I got a very small taste of it back then, in those daydreaming days of boyhood. For family reasons of no real interest or relevance here, I had to change schools frequently – sometimes only staying for months, rarely for more than a couple of years. I always seemed to join and frequently seemed to leave mid-term: slipping quietly to the back of another new classroom, disappearing unannounced before teachers had begun to stop struggling to remember my name.

It was the strange uneasy half-life that some children occupy: in which teachers and classmates see you and yet somehow don’t – they don’t know you, don’t want to know you – in which you want to be noticed but are glad when you aren’t – because you don’t know these people, don’t know what to say to them, don’t belong.

I was lucky though. At an important point in my young life I stayed in one school for more than three years. And it was there that I discovered that I wasn’t invisible after all. I made friends, prospered, became head-boy, captain of cricket. And those three years gave me a self-belief and a resilience that has lasted a lifetime.

But some children go through their whole school lives alone, quietly troubled, almost unseen. They may have difficulties at home, they may be in care: whatever it is, they keep it to themselves. Try to disappear.

I wrote about one such boy, Baxter, in Love, Love Me Do.

But not all troubled children try to be invisible. There are those who fight back and try too hard to be noticed. Often they make bad choices, end up in every kind of trouble, imaginable and unimaginable.

Mark-haysom-love-love-me-do_03ABOUT THE WRITER

MARK HAYSOM  is the author of the ‘funny and heartbreaking’ Love, Love Me Do – the story of one traumatic day for a boy with his father. CLICK TO READ IT NOW.

So the blight of being invisible – or trying not to be – is a big part of too many childhoods.

And it doesn’t stop there: if anything it gets worse. Because you can be too easily invisible if you haven’t got money, if you are elderly and alone, if you’re living on the streets. We all walk past, often not seeing, not wanting to see.

And I have a real regret here because I knew this – about what it was to be almost invisible, because of what I learnt as a boy – but I managed to put it from my mind, to forget. I have spent too many of my years getting on, pursuing a career, trying to be successful, being busy.
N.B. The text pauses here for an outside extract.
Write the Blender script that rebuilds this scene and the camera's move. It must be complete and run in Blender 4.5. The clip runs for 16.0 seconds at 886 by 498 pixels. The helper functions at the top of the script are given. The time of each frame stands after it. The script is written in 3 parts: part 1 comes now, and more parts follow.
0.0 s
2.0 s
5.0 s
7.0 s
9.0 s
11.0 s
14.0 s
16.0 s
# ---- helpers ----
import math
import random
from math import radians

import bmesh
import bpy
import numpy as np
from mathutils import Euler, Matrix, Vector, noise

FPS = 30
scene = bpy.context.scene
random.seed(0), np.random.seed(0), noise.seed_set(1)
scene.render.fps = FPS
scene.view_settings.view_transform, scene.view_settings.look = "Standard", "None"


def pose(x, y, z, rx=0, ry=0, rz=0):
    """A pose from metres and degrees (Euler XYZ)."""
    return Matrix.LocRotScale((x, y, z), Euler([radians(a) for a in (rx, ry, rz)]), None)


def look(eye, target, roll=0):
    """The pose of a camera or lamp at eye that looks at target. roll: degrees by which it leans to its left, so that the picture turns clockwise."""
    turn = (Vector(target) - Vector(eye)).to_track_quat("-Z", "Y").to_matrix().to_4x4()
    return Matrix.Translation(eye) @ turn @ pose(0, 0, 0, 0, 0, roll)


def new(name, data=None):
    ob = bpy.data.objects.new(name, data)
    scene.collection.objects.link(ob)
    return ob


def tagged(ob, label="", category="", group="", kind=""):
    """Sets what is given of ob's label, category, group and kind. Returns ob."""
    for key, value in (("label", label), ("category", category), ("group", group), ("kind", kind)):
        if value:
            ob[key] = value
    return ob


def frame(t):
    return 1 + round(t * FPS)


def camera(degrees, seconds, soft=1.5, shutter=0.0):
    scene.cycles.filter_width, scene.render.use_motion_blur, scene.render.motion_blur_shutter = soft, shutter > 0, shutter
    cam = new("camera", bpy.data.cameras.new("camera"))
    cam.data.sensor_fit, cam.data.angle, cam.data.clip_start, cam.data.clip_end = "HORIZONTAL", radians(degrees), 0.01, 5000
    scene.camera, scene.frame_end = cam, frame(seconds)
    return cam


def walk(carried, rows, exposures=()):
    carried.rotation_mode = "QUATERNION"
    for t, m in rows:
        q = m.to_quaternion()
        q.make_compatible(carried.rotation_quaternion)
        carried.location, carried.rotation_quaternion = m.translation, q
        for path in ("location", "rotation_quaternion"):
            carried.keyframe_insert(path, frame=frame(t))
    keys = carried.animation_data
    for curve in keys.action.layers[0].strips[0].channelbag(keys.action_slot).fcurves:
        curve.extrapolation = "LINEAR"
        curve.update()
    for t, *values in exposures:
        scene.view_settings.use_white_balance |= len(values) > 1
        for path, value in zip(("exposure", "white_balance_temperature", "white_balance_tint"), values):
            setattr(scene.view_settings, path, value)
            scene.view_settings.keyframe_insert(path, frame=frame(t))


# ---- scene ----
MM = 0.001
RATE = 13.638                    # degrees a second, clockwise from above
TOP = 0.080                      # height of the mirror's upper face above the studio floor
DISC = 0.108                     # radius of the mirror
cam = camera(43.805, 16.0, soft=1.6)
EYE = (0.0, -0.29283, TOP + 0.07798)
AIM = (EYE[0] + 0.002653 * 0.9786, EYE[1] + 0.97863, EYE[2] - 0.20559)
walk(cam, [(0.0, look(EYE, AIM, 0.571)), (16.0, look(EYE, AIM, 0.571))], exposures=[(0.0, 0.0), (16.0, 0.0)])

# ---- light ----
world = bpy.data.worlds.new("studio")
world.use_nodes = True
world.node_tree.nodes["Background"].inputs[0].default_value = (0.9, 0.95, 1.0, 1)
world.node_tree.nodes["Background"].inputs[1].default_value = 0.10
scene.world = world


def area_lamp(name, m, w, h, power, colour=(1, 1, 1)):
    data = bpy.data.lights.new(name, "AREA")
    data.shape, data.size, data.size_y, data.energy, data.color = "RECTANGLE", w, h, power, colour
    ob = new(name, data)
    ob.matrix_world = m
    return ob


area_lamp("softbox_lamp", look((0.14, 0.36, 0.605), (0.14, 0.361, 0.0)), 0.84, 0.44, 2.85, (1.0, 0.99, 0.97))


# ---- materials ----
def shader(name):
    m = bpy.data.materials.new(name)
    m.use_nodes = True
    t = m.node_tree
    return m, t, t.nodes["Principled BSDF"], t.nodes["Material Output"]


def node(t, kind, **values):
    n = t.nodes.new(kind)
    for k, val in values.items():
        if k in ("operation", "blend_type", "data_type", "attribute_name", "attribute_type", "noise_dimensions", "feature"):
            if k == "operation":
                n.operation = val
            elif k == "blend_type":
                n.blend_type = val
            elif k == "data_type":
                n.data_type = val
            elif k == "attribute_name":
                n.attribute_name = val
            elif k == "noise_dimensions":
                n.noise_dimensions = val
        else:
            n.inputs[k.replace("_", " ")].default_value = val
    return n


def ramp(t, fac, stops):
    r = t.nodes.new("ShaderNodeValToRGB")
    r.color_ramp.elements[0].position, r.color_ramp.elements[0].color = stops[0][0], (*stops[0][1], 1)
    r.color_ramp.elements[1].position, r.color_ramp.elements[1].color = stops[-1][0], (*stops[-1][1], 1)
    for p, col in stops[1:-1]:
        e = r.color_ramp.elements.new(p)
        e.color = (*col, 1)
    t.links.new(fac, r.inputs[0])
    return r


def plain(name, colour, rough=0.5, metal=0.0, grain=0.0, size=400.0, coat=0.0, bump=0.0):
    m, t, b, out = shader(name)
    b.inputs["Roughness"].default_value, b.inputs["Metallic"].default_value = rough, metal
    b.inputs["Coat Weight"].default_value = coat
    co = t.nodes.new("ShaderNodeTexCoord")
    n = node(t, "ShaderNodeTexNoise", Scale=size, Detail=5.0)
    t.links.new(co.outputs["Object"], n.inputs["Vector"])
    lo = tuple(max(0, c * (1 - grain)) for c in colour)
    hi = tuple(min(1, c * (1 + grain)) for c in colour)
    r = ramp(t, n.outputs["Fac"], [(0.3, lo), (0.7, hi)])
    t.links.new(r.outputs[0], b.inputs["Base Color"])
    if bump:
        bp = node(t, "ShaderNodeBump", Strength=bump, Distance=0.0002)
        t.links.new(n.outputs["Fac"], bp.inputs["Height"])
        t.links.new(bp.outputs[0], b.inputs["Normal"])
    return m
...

It was only after l turned fifty and was lucky enough to have the chance to work in education and then with different charities that I was forced to remember. During that time, I met many thousands of gloriously confident, boisterously happy young people. But I met others too: damaged children, abused children, children with terrible addictions, girls pregnant at fourteen, boys (and girls) in gangs. The silent barely visible ones and the ones who had made those poor choices.
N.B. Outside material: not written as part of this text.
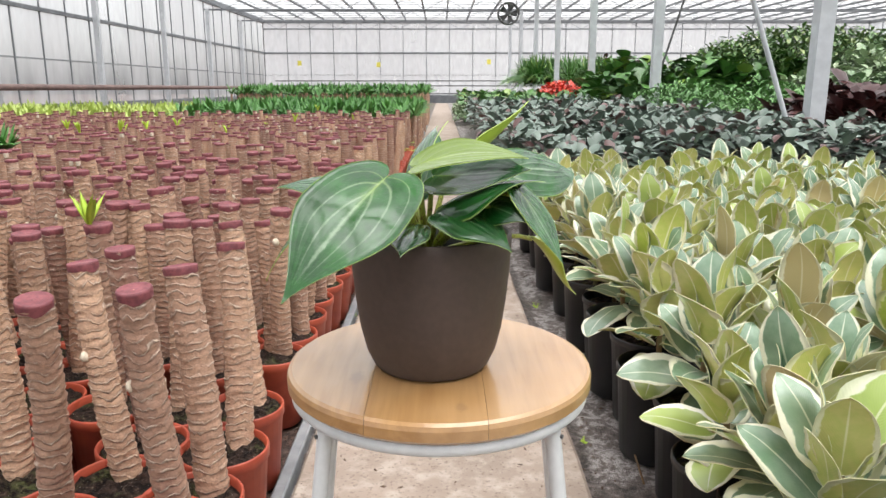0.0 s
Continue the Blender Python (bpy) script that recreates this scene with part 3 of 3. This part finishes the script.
leaf(DARK_LEAF, UNDER_LIME, (0.0715, -0.0640, 0.6604), (0.1061, -0.1025, 0.5993), (0.6150, -0.4612, 0.6396), 0.0472, arch=0.038, lobe=0.153, cup=-0.009, fold=0.041, end=0.029, ym=0.36)
leaf(PLAIN_LEAF, UNDER_DARK, (0.0458, -0.0685, 0.6458), (0.0735, -0.0991, 0.6379), (-0.3853, -0.5415, 0.7473), 0.0340, arch=0.048, lobe=0.161, cup=0.141, fold=0.004, end=-0.065, ym=0.33)
leaf(DARK_LEAF, UNDER_DARK, (0.0478, -0.0212, 0.6666), (0.1377, 0.0528, 0.6546), (0.4869, -0.4735, 0.7340), 0.0680, arch=0.116, lobe=-0.040, cup=0.134, fold=0.046, end=0.089, ym=0.44, tail=0.42, blunt=0.45)
leaf(DARK_LEAF, UNDER_DARK, (-0.0393, -0.0388, 0.6400), (-0.1461, -0.0559, 0.6630), (0.2487, -0.3329, 0.9096), 0.0714, arch=0.077, lobe=0.040, notch=0.04, cup=0.113, fold=-0.110, end=-0.026, ym=0.48)
leaf(DARK_LEAF, UNDER_DARK, (-0.0299, 0.0210, 0.6284), (-0.1189, 0.0814, 0.6252), (0.1405, 0.2571, 0.9561), 0.0922, arch=0.105, lobe=-0.005, cup=0.070, fold=-0.023, end=-0.037, ym=0.57)
leaf(FRESH_LEAF, UNDER_LIME, (-0.0690, -0.0010, 0.6600), (-0.1764, 0.0140, 0.5520), (-0.72, -0.05, 0.69), 0.0400, "curled bright green leaf with lime underside", arch=0.12, lobe=0.03, cup=0.22, fold=0.10, end=0.03, ym=0.36)
leaf(DARK_LEAF, UNDER_DARK, (-0.0175, 0.0163, 0.6373), (-0.0021, 0.0895, 0.7088), (-0.6532, -0.4544, 0.6057), 0.0597, arch=0.126, lobe=0.012, cup=0.175, fold=0.110, end=-0.004, ym=0.41)
leaf(MID_LEAF, UNDER_LIME, (-0.0278, -0.0130, 0.6391), (0.0077, -0.0041, 0.7180), (-0.9070, -0.0625, 0.4165), 0.0462, "slim upright mid-green leaf", arch=0.072, lobe=0.075, cup=0.072, fold=-0.016, end=-0.007, ym=0.43)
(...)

All of which, I know, is a long stretch from a small boy in a spider suit trailing after his mother – and it’s, perhaps, an unlikely choice of subject for you, Theo.
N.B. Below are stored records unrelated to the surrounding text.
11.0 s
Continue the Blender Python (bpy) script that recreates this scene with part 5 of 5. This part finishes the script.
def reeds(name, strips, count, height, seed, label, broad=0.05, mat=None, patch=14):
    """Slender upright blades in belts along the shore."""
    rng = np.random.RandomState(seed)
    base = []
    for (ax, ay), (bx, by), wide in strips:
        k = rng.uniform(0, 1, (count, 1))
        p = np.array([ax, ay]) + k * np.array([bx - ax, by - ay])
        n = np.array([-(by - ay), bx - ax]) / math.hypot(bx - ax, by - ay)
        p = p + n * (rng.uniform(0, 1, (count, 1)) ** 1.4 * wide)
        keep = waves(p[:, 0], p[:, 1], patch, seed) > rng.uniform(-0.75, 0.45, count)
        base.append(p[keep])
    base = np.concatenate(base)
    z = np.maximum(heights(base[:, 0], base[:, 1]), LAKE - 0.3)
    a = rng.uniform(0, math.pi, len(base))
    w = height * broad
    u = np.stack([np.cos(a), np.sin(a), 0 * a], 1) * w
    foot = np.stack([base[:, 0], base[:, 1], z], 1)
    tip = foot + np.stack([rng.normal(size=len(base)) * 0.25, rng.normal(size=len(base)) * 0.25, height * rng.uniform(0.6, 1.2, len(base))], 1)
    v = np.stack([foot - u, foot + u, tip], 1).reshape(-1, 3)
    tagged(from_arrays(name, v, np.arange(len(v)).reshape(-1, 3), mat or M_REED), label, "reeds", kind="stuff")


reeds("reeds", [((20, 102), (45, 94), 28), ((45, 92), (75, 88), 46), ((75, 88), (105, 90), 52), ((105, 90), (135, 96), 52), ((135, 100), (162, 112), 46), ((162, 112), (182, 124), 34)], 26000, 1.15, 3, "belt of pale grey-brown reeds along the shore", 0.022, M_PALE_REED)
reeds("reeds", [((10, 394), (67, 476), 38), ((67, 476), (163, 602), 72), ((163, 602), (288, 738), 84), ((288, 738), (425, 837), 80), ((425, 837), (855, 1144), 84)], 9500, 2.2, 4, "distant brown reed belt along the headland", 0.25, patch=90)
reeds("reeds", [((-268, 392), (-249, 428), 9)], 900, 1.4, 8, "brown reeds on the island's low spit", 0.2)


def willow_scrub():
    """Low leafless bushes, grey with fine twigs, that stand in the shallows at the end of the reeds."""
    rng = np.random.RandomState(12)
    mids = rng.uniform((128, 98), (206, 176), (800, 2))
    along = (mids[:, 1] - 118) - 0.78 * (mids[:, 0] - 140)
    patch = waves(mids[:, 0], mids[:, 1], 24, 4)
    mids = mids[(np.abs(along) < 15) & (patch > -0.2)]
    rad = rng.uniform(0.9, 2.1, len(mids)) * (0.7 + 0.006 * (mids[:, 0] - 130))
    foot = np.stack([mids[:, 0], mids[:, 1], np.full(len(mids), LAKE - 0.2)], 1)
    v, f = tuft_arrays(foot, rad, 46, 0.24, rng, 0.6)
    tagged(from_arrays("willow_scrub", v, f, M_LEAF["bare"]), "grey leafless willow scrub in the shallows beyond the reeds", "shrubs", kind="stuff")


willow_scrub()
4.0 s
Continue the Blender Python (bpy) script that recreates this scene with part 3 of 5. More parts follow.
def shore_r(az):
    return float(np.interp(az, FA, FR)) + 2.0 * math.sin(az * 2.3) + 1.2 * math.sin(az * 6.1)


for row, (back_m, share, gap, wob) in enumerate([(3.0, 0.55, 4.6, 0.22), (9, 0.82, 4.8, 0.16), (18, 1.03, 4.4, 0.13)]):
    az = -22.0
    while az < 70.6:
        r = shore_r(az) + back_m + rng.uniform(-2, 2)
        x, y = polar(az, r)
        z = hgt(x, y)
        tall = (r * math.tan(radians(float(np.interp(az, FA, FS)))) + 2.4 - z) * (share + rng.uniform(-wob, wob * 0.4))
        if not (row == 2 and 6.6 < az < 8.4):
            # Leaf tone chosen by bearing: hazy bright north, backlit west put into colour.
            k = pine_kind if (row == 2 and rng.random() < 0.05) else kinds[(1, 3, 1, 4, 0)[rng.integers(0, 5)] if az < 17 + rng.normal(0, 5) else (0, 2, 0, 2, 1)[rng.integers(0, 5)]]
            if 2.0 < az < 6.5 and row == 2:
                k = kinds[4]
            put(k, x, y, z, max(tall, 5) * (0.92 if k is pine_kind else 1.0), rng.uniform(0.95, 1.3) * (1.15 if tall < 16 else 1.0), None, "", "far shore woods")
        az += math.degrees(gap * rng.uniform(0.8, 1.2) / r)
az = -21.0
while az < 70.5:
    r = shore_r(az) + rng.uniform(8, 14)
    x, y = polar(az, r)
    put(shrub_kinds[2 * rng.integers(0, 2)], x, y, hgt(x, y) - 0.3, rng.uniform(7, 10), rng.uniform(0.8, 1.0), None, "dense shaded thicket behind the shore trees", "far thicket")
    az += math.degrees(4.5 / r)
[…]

But I mention it now because one of the miraculous things about being five months old in a loving family is that, although you are the smallest person in any room, you are, without doubt, the most visible.

You’ve got nothing to say for yourself, very little you are yet capable of doing – a kick of the legs, a stretch of the head, a grip of a finger – and yet you are the centre of everyone’s attention, a subject of endless fascination. Your every small move is watched over, studied, talked about, admired. Your every smile brings smiles multiplying in return.

It’s an extraordinary thing: there will never again be a time in your life when you are more visible than you are right now. The older you get, the less people watch, the less they see.

So enjoy it while it lasts. And try to do better than me. Try not to forget.